В этом смысле для Бурлюка поездка на юг, «к Ван Гогу», стала свое — образным возвращением к своим истокам. Речь шла, прежде всего, об Арле — том самом городе, в котором «лимонно-жёлтое пламя юга» позволило голландскому художнику обрести свою глубоко оригинальную манеру. С собой в путешествие художник взял альбом с репродукциями работ Ван Гога, написанных в самом Арле и его окрестностях. Аккуратно посещая все эти места и непременно делая в каждом из них по нескольку этюдов, Бурлюк стремился запечатлеть их тогдашнее состояние, спустя шестьдесят лет после того, как их видел голландский мастер. Однако этот мемориальный аспект не был единственным. «Тайной» надеждой художника было желание обнаружить те приёмы, благодаря которым Ван Гогу удавалось достичь преображения натуры, и, тем самым, приблизиться к разгадке самого движущего «механизма» вангоговского стиля.
Надо сказать, что идея такого буквального, «натурного» исследования природы стилей мастеров современной живописи в те годы уже практиковалась в работах ряда исследователей. Так Джон Ревалд, знаменитый впоследствии историк импрессионизма, ещё в 1930-е годы занимался фотофиксацией мест, изображенных в картинах Сезанна и Ван Гога. А путешествовавший вместе с ним художник Лео Маршутц создал целую серию работ, в которых запечатлел тогдашнее состояние всех известных сезанновских мотивов! Однако практика создания картин, которую использовал Бурлюк в своей «арльской» серии, имела мало общего с искусствоведческим подходом и для своего времени оказалась в некотором роде революционной.
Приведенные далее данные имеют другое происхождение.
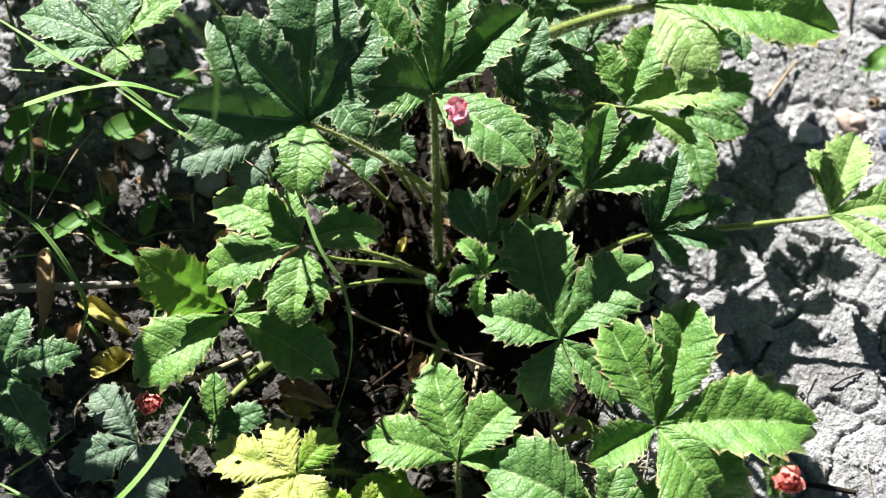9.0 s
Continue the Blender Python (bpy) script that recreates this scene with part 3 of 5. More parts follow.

Бурлюк не просто фиксировал нынешнее состояние вангоговских мотивов. Изображая их, он постоянно помнил об интерпретации этих мотивов самим Ван Гогом. В результате картины художника обретали особую смысловую многослойность. Натурный пласт переплетался в них с культурной памятью, а персонажи голландского мастера странным образом начинали напоминать большеголовых героев бурлюковских полотен. Сознательно стремясь к подобному «наложению», художник на каждой картине проставляет два имени — свое и Ван Гога, а также, подобно средневековому переписчику, указывает две даты — «оригинала» (1888) и дату фактического изготовления «рукописи» (1949). Их включение в живописную ткань произведения, позволяющее художнику символически обозначить само понятие протяженности временного потока, сегодня может быть прочитано в качестве своеобразного концептуального жеста — одного из первых в послевоенном искусстве.
1
Второй по значимости архивный фонд Бурлюка находится в собрании библиотеки Сиракузского университета (штат Нью-Йорк, США). Материалы туда передавались в 1964−1967 гг.